■ **OBJECTIVE**:
Copy every line from the data below in which the string "radians" can be found.

■ **DATA SHOWN**:
>>>>

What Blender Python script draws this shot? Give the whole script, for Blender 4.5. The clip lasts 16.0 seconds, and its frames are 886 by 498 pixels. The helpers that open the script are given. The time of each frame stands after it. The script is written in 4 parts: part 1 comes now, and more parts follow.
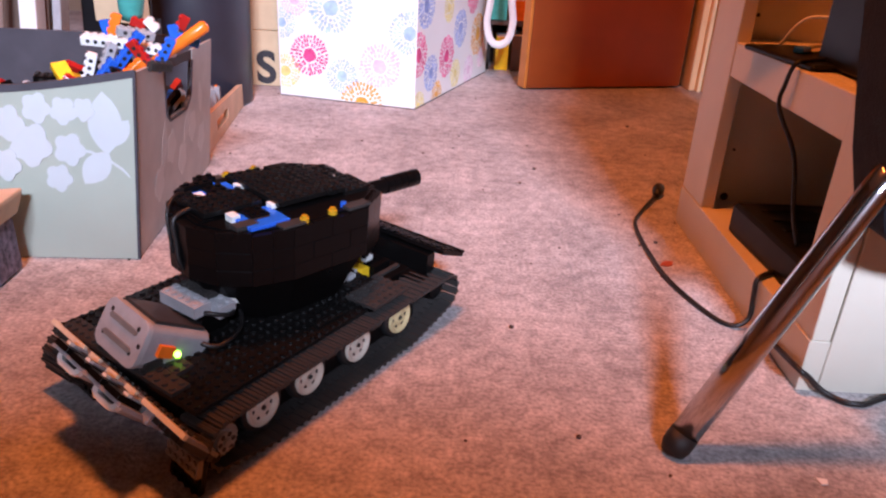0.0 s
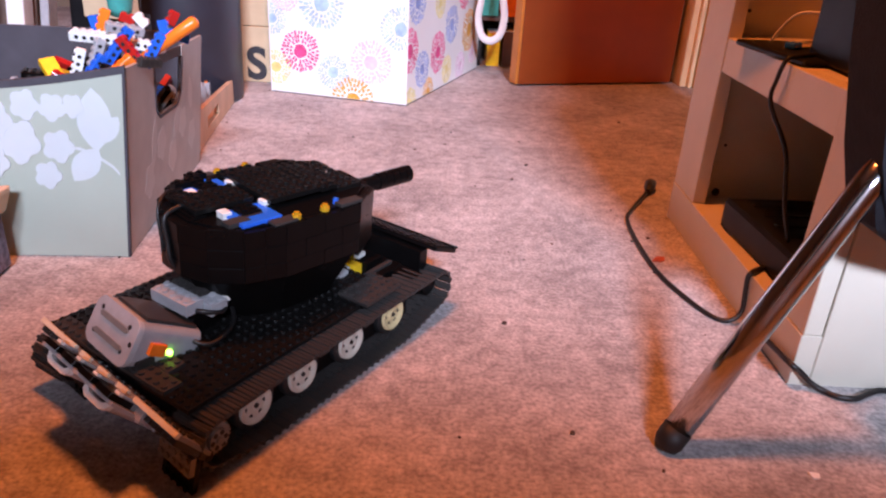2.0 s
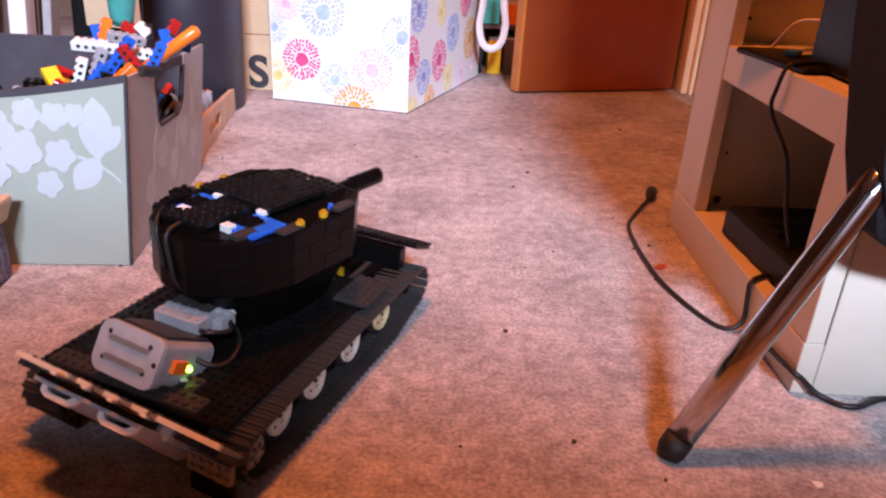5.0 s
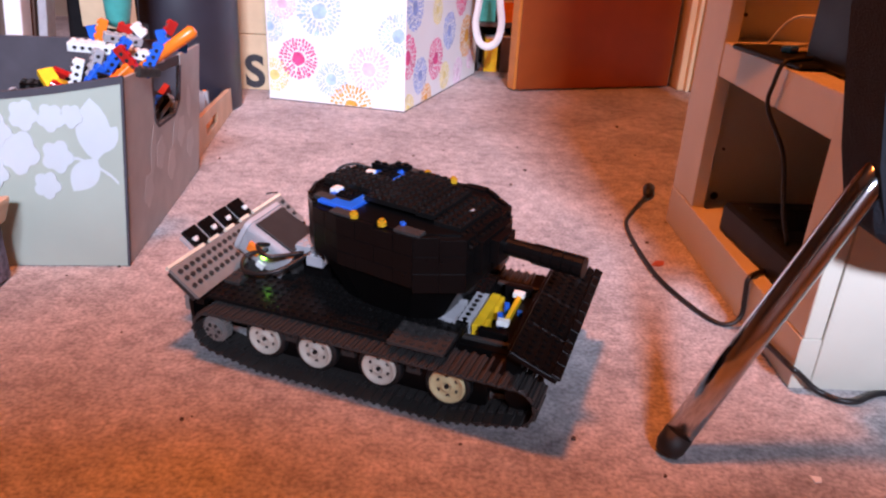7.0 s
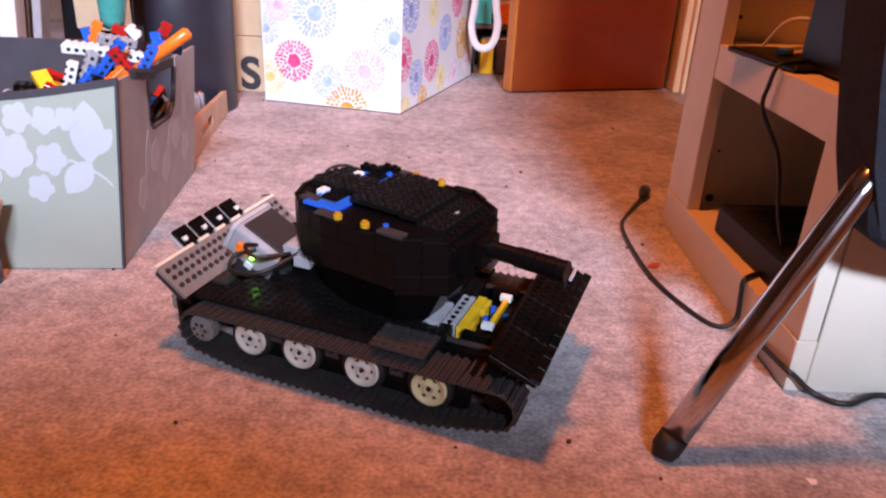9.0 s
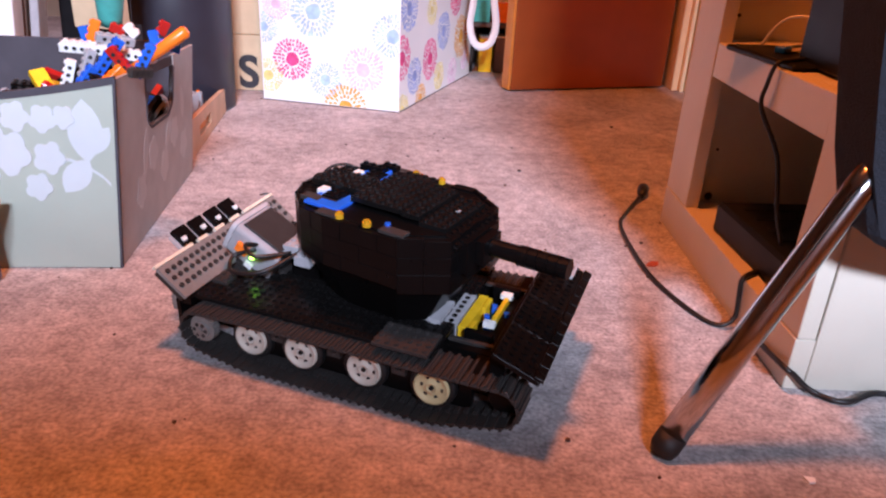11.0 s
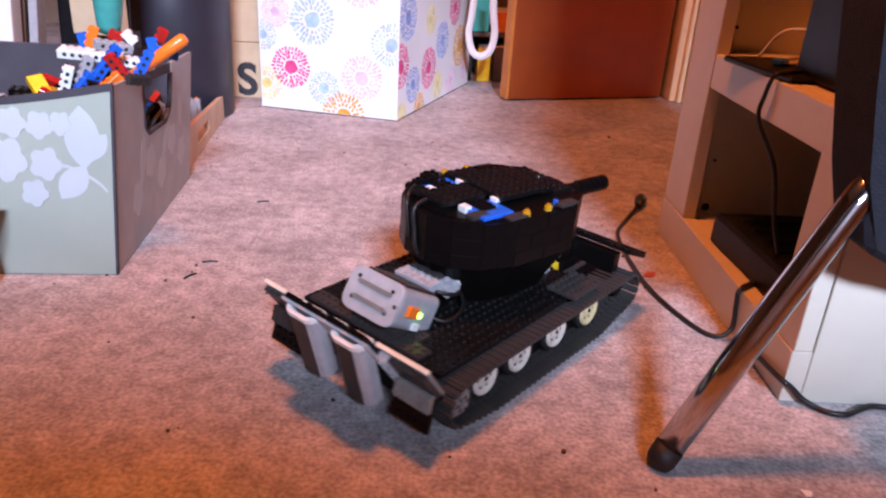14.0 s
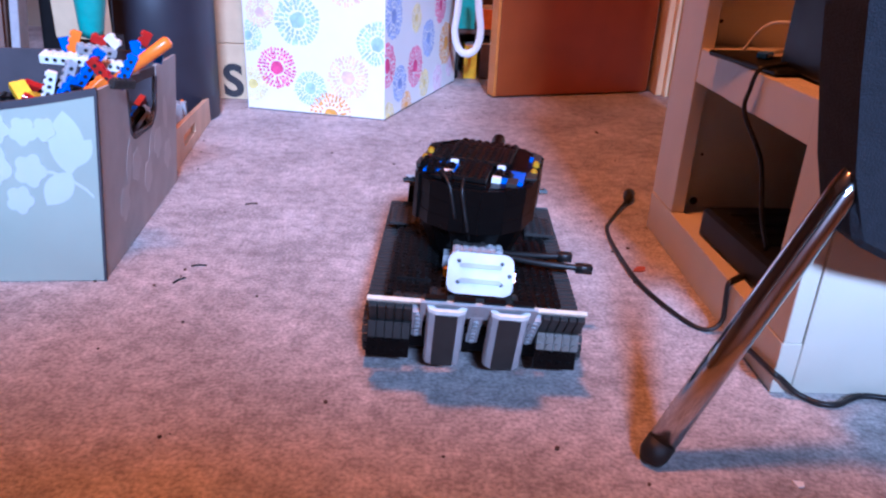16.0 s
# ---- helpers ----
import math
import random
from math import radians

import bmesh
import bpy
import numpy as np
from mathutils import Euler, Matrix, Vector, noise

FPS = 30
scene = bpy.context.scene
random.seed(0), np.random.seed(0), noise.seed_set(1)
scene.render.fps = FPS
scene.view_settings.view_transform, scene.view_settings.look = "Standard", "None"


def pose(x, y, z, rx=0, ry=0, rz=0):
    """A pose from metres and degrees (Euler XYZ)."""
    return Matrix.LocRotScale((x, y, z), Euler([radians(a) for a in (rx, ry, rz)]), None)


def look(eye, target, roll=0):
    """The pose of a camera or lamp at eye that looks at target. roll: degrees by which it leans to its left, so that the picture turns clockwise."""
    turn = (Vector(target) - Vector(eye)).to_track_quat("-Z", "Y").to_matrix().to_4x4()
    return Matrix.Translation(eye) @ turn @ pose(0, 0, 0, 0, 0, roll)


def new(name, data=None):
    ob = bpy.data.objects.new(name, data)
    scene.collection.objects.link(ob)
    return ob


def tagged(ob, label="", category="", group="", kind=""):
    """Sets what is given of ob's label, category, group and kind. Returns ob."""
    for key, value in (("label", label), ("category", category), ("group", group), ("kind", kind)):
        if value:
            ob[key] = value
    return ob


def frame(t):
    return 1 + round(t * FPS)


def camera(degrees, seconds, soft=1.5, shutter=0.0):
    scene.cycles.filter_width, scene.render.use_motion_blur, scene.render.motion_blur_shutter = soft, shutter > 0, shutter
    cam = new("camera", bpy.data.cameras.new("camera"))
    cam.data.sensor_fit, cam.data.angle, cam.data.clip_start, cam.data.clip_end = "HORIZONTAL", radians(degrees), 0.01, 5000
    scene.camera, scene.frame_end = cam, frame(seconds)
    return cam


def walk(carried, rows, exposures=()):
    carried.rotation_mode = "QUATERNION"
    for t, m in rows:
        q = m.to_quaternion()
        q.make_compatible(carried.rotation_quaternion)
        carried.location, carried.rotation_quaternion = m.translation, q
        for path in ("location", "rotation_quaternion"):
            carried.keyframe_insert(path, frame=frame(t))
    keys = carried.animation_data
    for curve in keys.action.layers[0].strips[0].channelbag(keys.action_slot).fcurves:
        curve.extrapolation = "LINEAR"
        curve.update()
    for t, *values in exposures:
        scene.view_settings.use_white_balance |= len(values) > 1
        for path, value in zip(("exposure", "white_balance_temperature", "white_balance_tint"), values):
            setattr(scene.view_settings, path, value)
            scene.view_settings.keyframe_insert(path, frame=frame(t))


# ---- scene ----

<<<<

■ **WRITTEN ANSWER**:
from math import radians
    return Matrix.LocRotScale((x, y, z), Euler([radians(a) for a in (rx, ry, rz)]), None)
    cam.data.sensor_fit, cam.data.angle, cam.data.clip_start, cam.data.clip_end = "HORIZONTAL", radians(degrees), 0.01, 5000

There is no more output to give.